A años luz de las adrenalínicas aportaciones de Guy Ritchie al género criminal, el australiano David Michôd ha logrado con Animal Kingdom, ganadora del Premio del Jurado en Sundance, un hito nada menor. Tomando un punto de partida similar a Uno de los nuestros, con un joven ingresando en una comunidad de delincuentes, la película del director australiano se centra en elaborar un aterrador retrato familiar donde el crimen surge como algo cotidiano, y en el que se valora como algo natural.
Despojada de cualquier tipo de ironía, humor y melodrama, la visión del crimen que aporta Michôd destaca por un crudo naturalismo que huye de la épica de cineastas como Coppola y Scorsese, además de por un aire cotidiano que multiplica por mil la sensación de amenaza. El director apuesta por trazar distancias con los personajes sin llegar a renunciar a la empatía, aunque sin convertir en heroica ninguna de sus conductas. Animal Kingdom resulta así un retrato fatalista y real, humano pero nada comprensivo, de un verdadero grupo de psicópatas, envuelto una historia sencilla pero con una sensación de tensión y agobio que crece hasta lo insoportable.
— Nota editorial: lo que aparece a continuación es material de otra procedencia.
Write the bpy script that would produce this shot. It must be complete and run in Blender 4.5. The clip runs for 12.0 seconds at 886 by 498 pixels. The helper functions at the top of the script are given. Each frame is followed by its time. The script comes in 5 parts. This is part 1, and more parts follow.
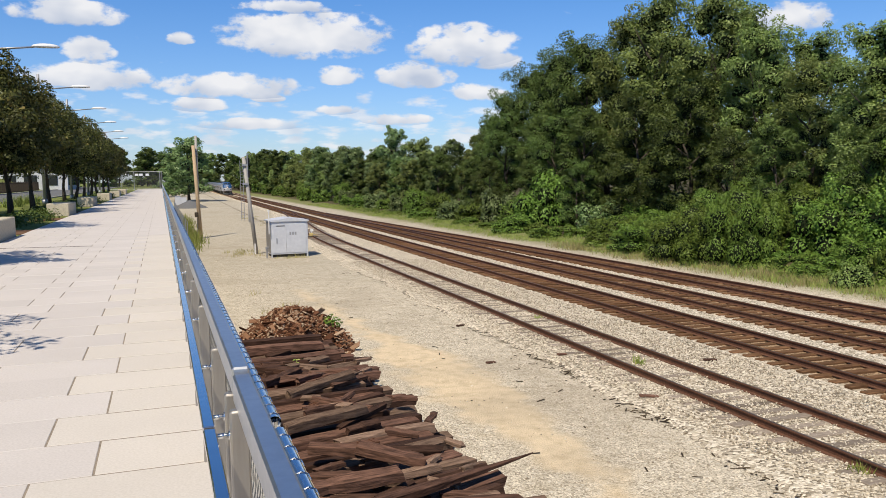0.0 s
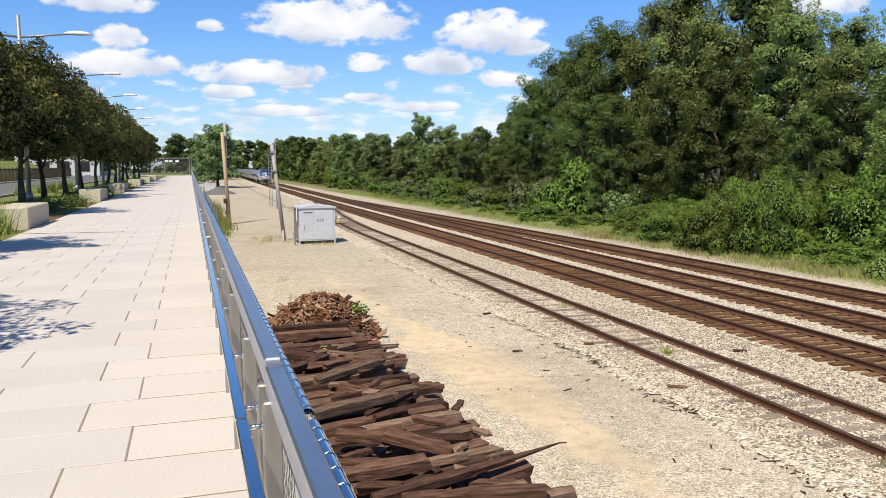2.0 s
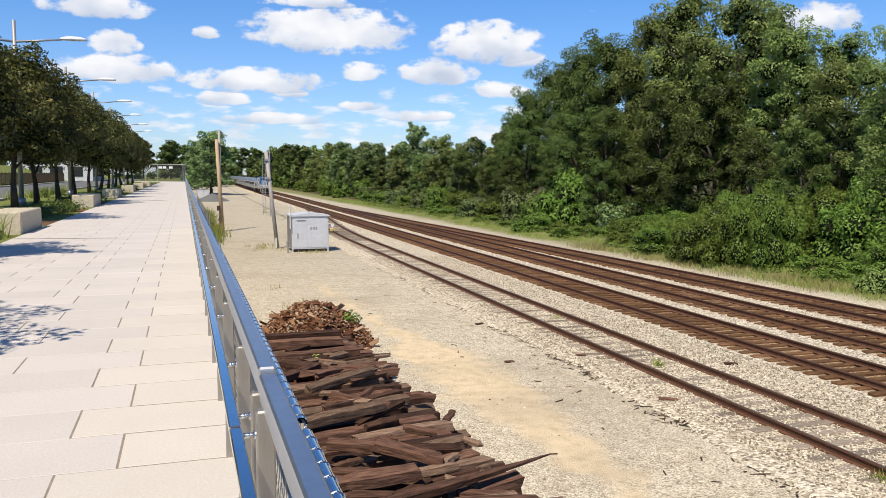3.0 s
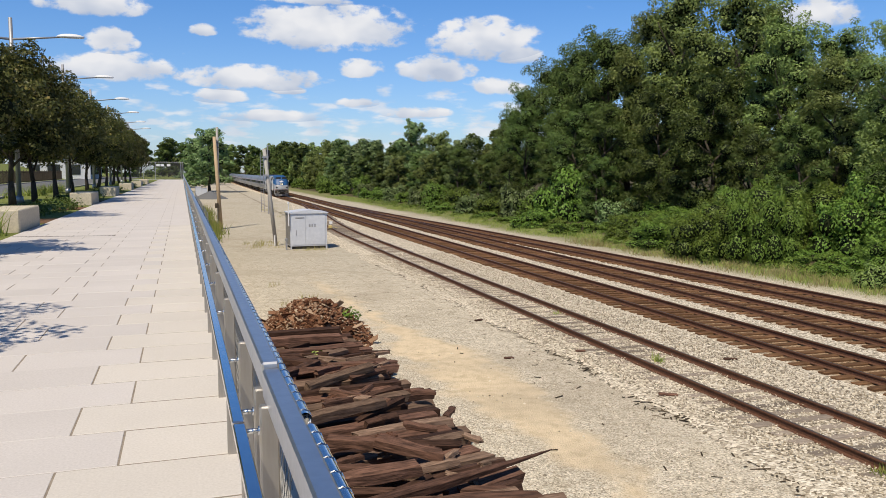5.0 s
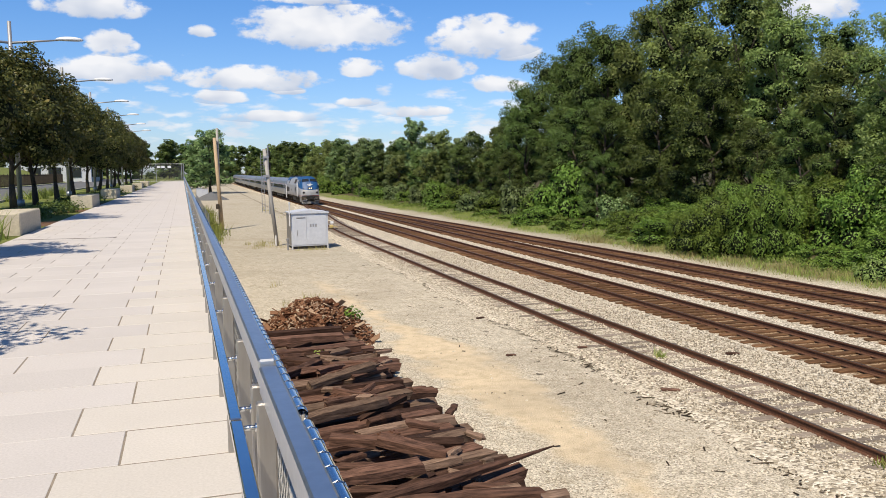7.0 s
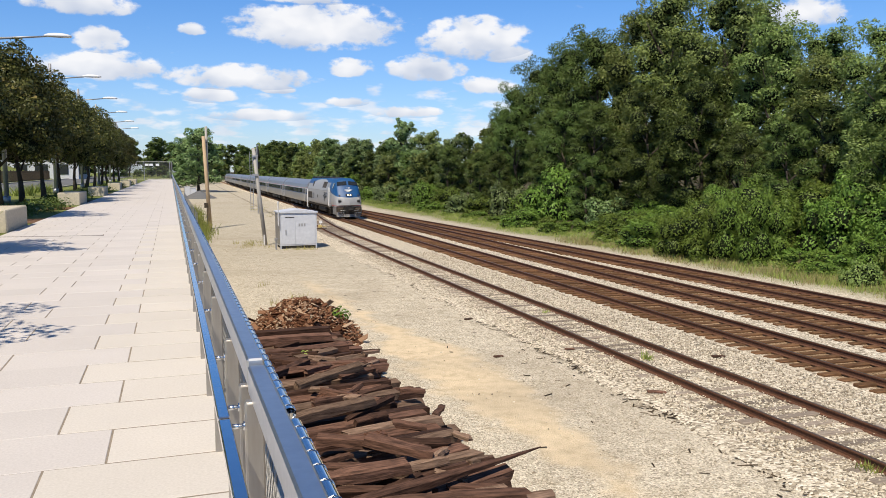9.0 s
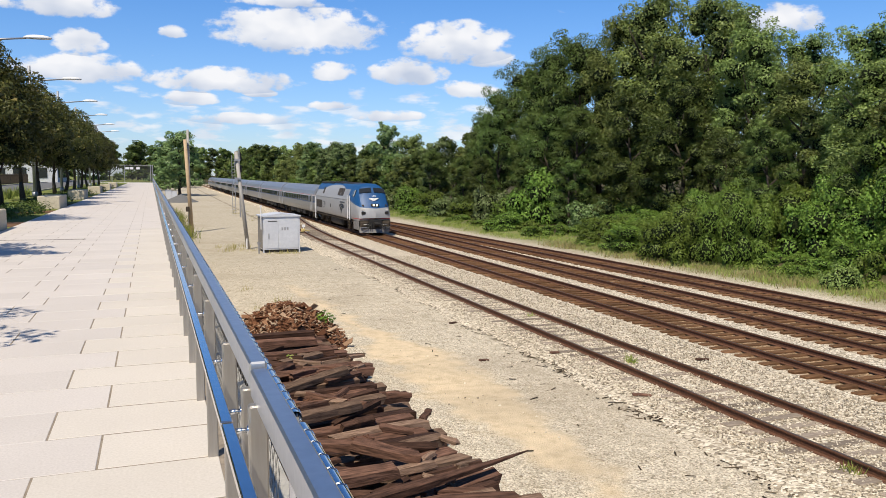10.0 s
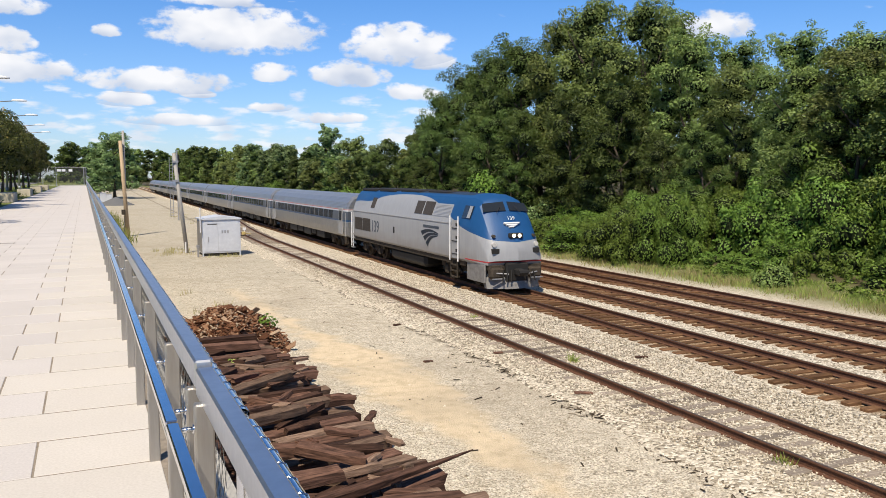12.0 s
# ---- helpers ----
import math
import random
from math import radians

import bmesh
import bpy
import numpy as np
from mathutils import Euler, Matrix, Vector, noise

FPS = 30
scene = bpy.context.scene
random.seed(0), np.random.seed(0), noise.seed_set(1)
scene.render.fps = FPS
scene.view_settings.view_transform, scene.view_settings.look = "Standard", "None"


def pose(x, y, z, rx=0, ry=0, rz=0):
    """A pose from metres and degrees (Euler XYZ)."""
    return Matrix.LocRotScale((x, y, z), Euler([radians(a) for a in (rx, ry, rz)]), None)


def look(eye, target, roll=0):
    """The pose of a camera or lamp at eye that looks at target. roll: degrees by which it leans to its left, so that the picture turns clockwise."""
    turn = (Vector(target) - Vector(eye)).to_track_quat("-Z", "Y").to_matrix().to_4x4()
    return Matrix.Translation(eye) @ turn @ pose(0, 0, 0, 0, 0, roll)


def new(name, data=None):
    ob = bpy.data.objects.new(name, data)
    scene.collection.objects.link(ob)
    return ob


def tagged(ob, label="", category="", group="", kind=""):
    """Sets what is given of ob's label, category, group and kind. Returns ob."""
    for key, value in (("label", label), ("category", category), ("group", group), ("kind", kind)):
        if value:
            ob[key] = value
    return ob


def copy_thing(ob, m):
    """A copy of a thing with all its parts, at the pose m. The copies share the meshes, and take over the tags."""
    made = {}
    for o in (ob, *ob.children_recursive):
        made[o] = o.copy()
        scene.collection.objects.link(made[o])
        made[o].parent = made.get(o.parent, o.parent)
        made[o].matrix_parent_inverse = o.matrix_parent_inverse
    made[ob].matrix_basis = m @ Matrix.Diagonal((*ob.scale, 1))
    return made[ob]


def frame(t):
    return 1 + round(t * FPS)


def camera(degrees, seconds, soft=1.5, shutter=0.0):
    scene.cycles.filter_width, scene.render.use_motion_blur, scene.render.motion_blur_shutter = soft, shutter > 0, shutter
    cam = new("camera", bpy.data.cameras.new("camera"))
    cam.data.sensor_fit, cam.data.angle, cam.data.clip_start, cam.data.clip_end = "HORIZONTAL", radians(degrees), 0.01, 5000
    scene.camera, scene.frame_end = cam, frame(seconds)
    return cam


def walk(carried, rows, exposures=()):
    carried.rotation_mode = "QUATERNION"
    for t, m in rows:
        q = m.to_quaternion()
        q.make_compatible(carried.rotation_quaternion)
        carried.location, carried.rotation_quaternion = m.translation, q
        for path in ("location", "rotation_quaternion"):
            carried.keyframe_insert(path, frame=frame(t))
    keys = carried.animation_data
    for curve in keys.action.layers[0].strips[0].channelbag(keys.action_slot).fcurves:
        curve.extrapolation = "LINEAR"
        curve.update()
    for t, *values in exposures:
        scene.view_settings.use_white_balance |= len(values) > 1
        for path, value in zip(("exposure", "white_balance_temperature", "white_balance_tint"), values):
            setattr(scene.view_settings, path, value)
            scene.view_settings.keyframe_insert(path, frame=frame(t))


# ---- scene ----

No es de extrañar que Quentin Tarantino lo sitúe como uno de sus filmes favoritos de este año. Animal Kingdom es un drama criminal repleto de intriga, pero ante todo un análisis de la semilla del mal, ligada de forma tan indisoluble a la lealtad familiar que las propias actividades criminales de los protagonistas importan menos que la violencia que se transmite y se hereda entre ellos. El viaje supone así todo un descenso a los infiernos desarrollado, además, en el ámbito cotidiano del salón de casa.
Nos encontramos ante una de esas películas cuya idea de fondo provoca terror. Michôd consigue en su debut plasmar todo ello en un relato imprevisible de tono siniestro en el que la violencia no necesita ocultarse en callejones sucios o lujosos casinos, sino que es capaz de suceder a la luz del día y en un entorno cotidiano. Gran película.